NYFOS’s well-known motto is “No Song Is Safe From Us”, but I sometimes wonder if there are some songs from which NYFOS should be kept safe. Case in point: Leiber & Stoller’s “Idol With the Golden Head.” recorded by The Coasters in 1957, just as the rock and roll rebellion was putting down permanent roots.
Leiber & Stoller wrote some of the masterpieces of that era, and collaborated on others for The Coasters, The Drifters (that unforgettable bass line that begins “Stand By Me” is Stoller’s) Elvis, Peggy Lee and others. Randy Newman once said that despite all of that, “Idol” was his favorite Leiber & Stoller song, and when Randy Newman has an opinion, I listen. In this case I don’t think I agree, but the song is worth revisiting anyhow. It doesn’t have the simple perfection of L&S’s better-known novelty numbers – “Along Came Jones” or “Yakety Yak” or “Charlie Brown” or “Love Potion Number Nine” – but its premise is wonderfully outside the box, and one can hardly imagine what could have inspired Leiber to write it.
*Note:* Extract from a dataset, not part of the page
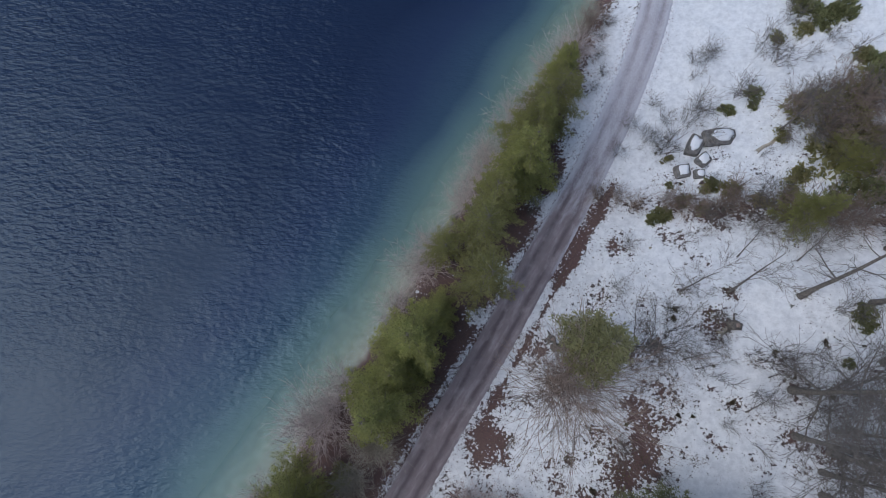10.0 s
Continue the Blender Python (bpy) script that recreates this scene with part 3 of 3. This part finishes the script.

It seems to come out of thin air. Perhaps he saw such an item at a carnival or in an antique shop and wondered what could ever be done with it.
The song begins with a burst of Leiber at the top of his game and Stoller’s music, as usual, is unobtrusively suitable and completely memorable. Unfortunately, things don’t quite sustain, and once the back-up lyric becomes “Oh, gee, what did you see?” instead of the title phrase, the song seems to lose the courage of its convictions. There isn’t a satisfying punch line to the story, and it feels like at a certain point the boys decided to throw in the towel and let this be on the “B” side of something that they liked better. But it comes out of the gate like a champion, features Leiber’s thorough but unpretentious grasp of 1950s jive, and contains one of the most perfectly balanced lyric lines I’ve ever heard in a song, as the Idol tells the narrator what has happened to his girlfriend: “Your ‘Big-foot’ May is down in Catfish Creek”, it advises. There’s something about the way “Big-foot” and “Catfish” set each other off that I’ll admire forever. It seems to me that everyone should hear it at least once.